Opinion: West Virginia University President and Leadership is Unlikely to Terminate Bob Huggins

That Bob Huggins had not been relieved of his duties after his comments aired on 700WLW speaks to his stature on the Morgantown campus and, presumably, to the defective moral compass of West Virginia University President E. Gordon Gee.

click to enlarge Bob Huggins - Photo: Shutterstock
Photo: Shutterstock
Bob Huggins

If it weren’t for the word “abhorrent,” it would be easy to believe Bob Huggins wrote his apology statement without legal aid.

Like the man himself, it was unflinching and a bit fatalistic. “As I have shared with my players over my 40 years of coaching, there are consequences for our words and actions,” he said, “and I will fully accept any coming my way.”

No excuses. No pleading. This time, the West Virginia’s Hall of Fame coach will refrain from working the officials, at least in public. This time, perhaps, he knows he’s gone too far.

That Huggins had not been relieved of his duties after his “Catholic f***” comments aired on 700WLW speaks to his stature on the Morgantown campus and, presumably, to the defective moral compass of West Virginia University President E. Gordon Gee.

Gee, remember, is the same administrator who responded to a football scandal on Jim Tressel’s watch at Ohio State by saying, “I’m just hopeful the coach doesn’t dismiss me.” The same Gee who ultimately stepped down from his job at Ohio State after a recording surfaced of him joking Notre Dame was not invited to join the Big Ten because “you just can’t trust those damn Catholics.”

So for all of the media indignation registered in the wake of Huggins’ Monday appearance on Bill Cunningham’s recidivist radio show, it’s at least possible the coach keeps his job because his boss owns a similarly untrained tongue.

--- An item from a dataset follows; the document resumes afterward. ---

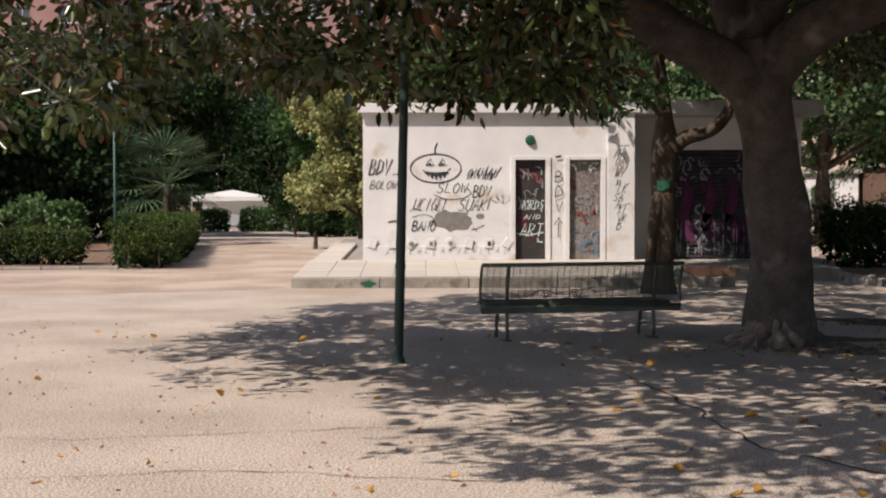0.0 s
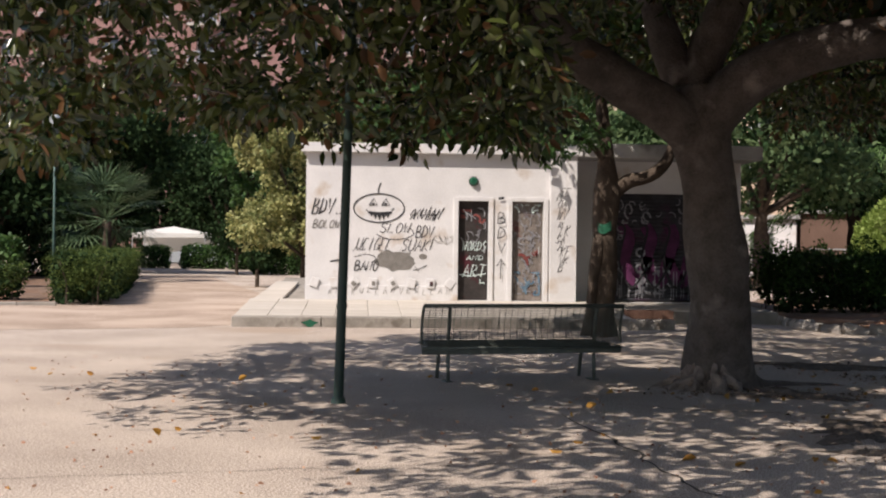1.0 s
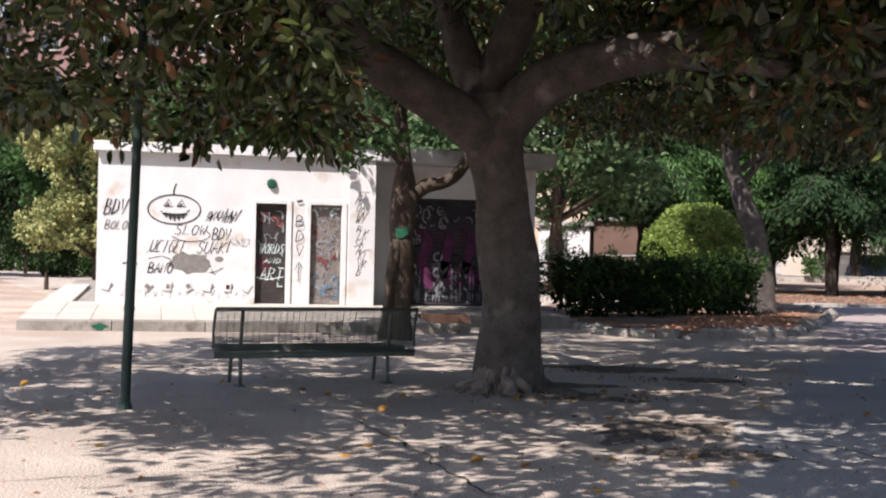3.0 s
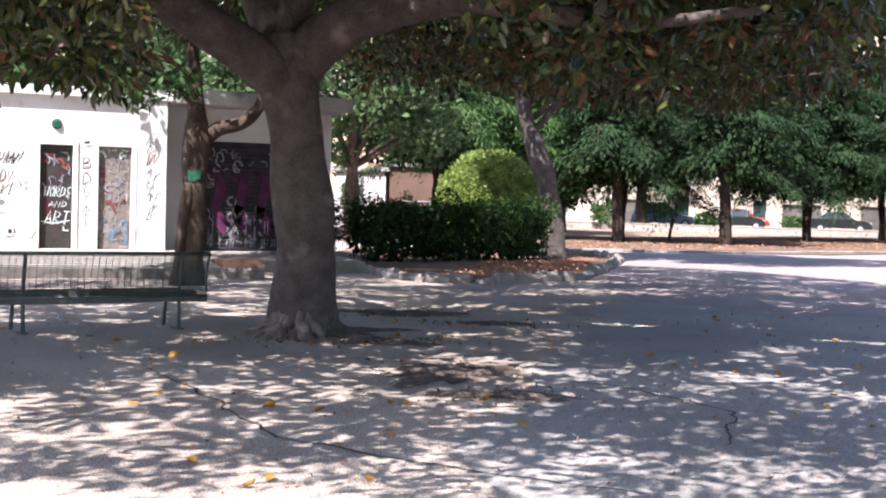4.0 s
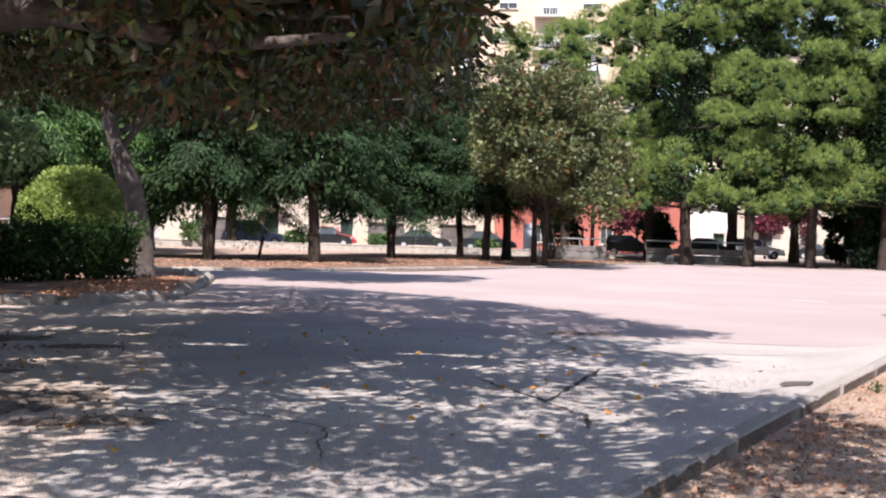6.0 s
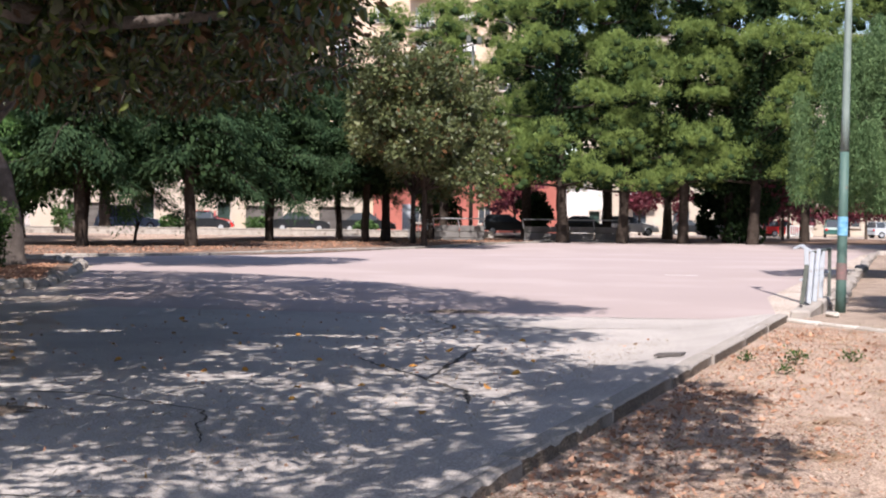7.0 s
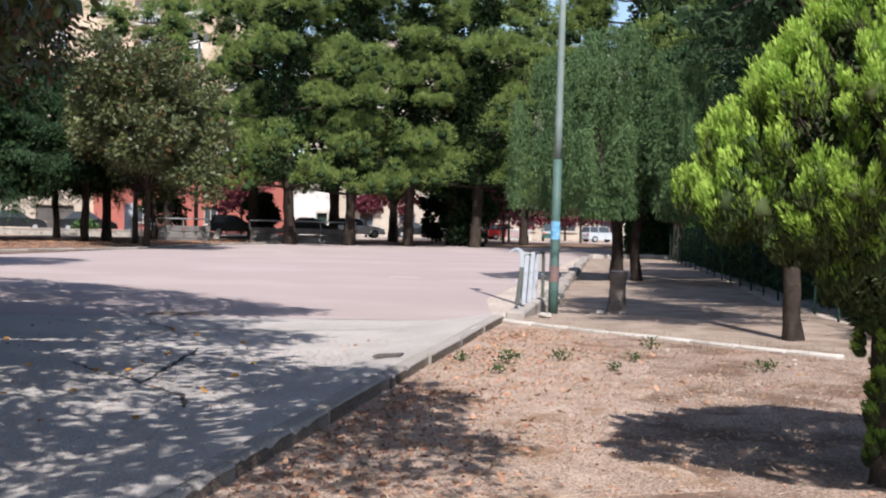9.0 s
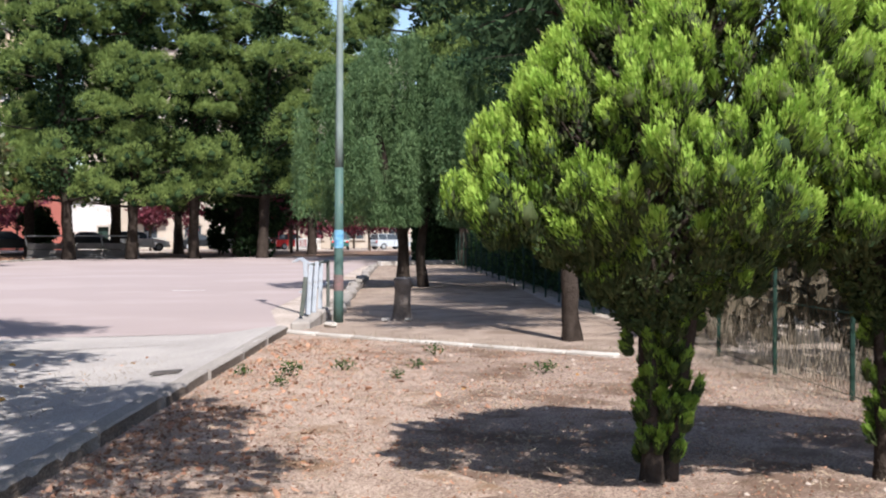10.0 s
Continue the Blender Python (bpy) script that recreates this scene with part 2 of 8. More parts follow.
def box(cx, cy, cz, sx, sy, sz, bev=0.0, rz=0.0):
    """A box, centred, with chamfered edges where bev is set."""
    hx, hy, hz = sx / 2, sy / 2, sz / 2
    if bev <= 0:
        v = [(x * hx, y * hy, z * hz) for z in (-1, 1) for y in (-1, 1) for x in (-1, 1)]
        f = [(0, 2, 3, 1), (4, 5, 7, 6), (0, 1, 5, 4), (2, 6, 7, 3), (0, 4, 6, 2), (1, 3, 7, 5)]
    else:
        bm = bmesh.new()
        bmesh.ops.create_cube(bm, size=1)
        bmesh.ops.scale(bm, vec=(sx, sy, sz), verts=bm.verts)
        bmesh.ops.bevel(bm, geom=bm.edges[:], offset=min(bev, 0.45 * min(sx, sy, sz)), segments=1, affect="EDGES")
        v = [tuple(p.co) for p in bm.verts]
        bm.verts.index_update()
        f = [tuple(p.index for p in face.verts) for face in bm.faces]
        bm.free()
    return moved((v, f), Matrix.Translation((cx, cy, cz)) @ Matrix.Rotation(rz, 4, "Z"))


def tube(points, radii, n=10, rough=0.0, seed=0, caps=True):
    """A tapered tube along a line of points; rough makes its surface uneven."""
    rng = random.Random(seed)
    pts = [Vector(p) for p in points]
    vs, fs = [], []
    up = Vector((0.13, 0.21, 0.97)).normalized()
    side = None
    for k, p in enumerate(pts):
        d = (pts[min(k + 1, len(pts) - 1)] - pts[max(k - 1, 0)]).normalized()
        if side is None:
            side = d.cross(Vector((1, 0, 0)) if abs(d.x) < 0.8 else Vector((0, 1, 0))).normalized()
        side = (side - d * side.dot(d)).normalized()
        other = d.cross(side)
        for j in range(n):
            a = 2 * math.pi * j / n
            q = side * math.cos(a) + other * math.sin(a)
            r = radii[k] * (1 + rough * noise.noise(Vector((p.x + q.x * 0.6, p.y + q.y * 0.6, p.z * 0.7)) * 2.1 + Vector((seed, 0, 0))))
            vs.append(tuple(p + q * r))
    for k in range(len(pts) - 1):
        for j in range(n):
            a, b = k * n + j, k * n + (j + 1) % n
            fs.append((a, b, b + n, a + n))
    if caps:
        fs.append(tuple(range(n - 1, -1, -1)))
        fs.append(tuple(range((len(pts) - 1) * n, len(pts) * n)))
    return vs, fs


def bent(points, steps=6):
    """A smooth line through the points (Catmull-Rom), with position in the first three and radius in the fourth value."""
    p = [np.array(q, float) for q in points]
    p = [2 * p[0] - p[1]] + p + [2 * p[-1] - p[-2]]
    out = []
    for k in range(1, len(p) - 2):
        for s in range(steps):
            t = s / steps
            a, b, c, d = p[k - 1 : k + 3]
            out.append(0.5 * (2 * b + (c - a) * t + (2 * a - 5 * b + 4 * c - d) * t * t + (3 * b - a - 3 * c + d) * t**3))
    out.append(p[-2])
    return [tuple(o[:3]) for o in out], [max(0.004, float(o[3])) for o in out]


def limb(points, n=10, steps=6, rough=0.25, seed=0):
    pts, radii = bent(points, steps)
    return tube(pts, radii, n, rough, seed)


def ribbon(points, width, y=0.0, thick=0.004):
    """A painted stroke in the plane of x and z, as a thin raised strip."""
    vs, fs = [], []
    for k, (x, z) in enumerate(points):
        a = points[max(0, k - 1)]
        b = points[min(len(points) - 1, k + 1)]
        dx, dz = b[0] - a[0], b[1] - a[1]
        ln = math.hypot(dx, dz) or 1
        ox, oz = -dz / ln * width / 2, dx / ln * width / 2
        vs += [(x + ox, y, z + oz), (x - ox, y, z - oz)]
        if k:
            i = 2 * k
            fs.append((i - 2, i - 1, i + 1, i))
    return vs, fs


def link(name, geo, mat, parent=None, label="", smooth=False):
    me = bpy.data.meshes.new(name)
    me.from_pydata(geo[0], [], geo[1])
    me.update()
    if mat:
        me.materials.append(mat)
    if smooth:
        me.shade_smooth()
    ob = new(name, me)
    if parent:
        ob.parent = parent
    if label:
        ob["label"] = label
    return ob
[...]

This is not to condone Huggins’ offensive and intolerant remarks. Far from it. But in disciplining celebrity college coaches, frequently the highest-paid public employee in a state, it’s painfully obvious a sliding scale is in play. 

The more you win, the more misconduct schools are willing to tolerate. If there’s a line in the sand, it is often washed away by the tide of events.

Indiana University endured repeated embarrassments by Bob Knight before he was finally dismissed because he brought the Hoosiers three NCAA Championships without provoking NCAA investigations. 

The University of Louisville looked the other way when Rick Pitino was extorted by a woman with whom he had sex in a restaurant and imposed no penalties on him after a member of his staff arranged for strippers and prostitutes to service players in the basketball dorm. 

With the retirement of Syracuse’s Jim Boeheim, Huggins’ 934 victories are the most among college basketball’s active coaches and the third-highest in Division I history behind Mike Krzyzewski (1,202) and Boeheim (1,015). Though his best chance at an NCAA Championship evaporated when his top-ranked Cincinnati Bearcats lost Kenyon Martin with a broken leg in 2000, Huggins has taken his teams to 24 NCAA Tournaments and two different schools to the Final Four.

This makes for a lot of political capital, particularly in a place like West Virginia. Though the state lags most of the country economically, educationally and in life expectancy, Mountaineer basketball remains a renewable resource and a profound source of pride.

“Since returning to his alma mater after 16 years at Cincinnati. . .Huggins has become a cult figure and a community leader,” Bob Hertzel wrote Monday in Morgantown’s Herald-Standard

“His charitable work toward bringing a Cancer Research Hospital to Morgantown and the North Central West Virginia area has led to one of the year’s top social events – the Bob Huggins Fish Fry, which this year had Charles Barkley as its special guest – and raised millions of dollars toward that end.”

Whether the goodwill Huggins has generated is enough to absorb the blowback from his outrageous remarks on Monday was still unclear early Tuesday afternoon. 

Huggins’ contract allows the university to fire him with cause and without a buyout if his conduct is deemed “clearly contrary to the character and responsibilities of a person occupying coach’s position, offends the traditions of the University, brings discredit to the University or harms the University’s reputation.”

That the university has yet to invoke this clause suggests West Virginia may be waffling. That Gee is running the show suggests Bob Huggins could survive.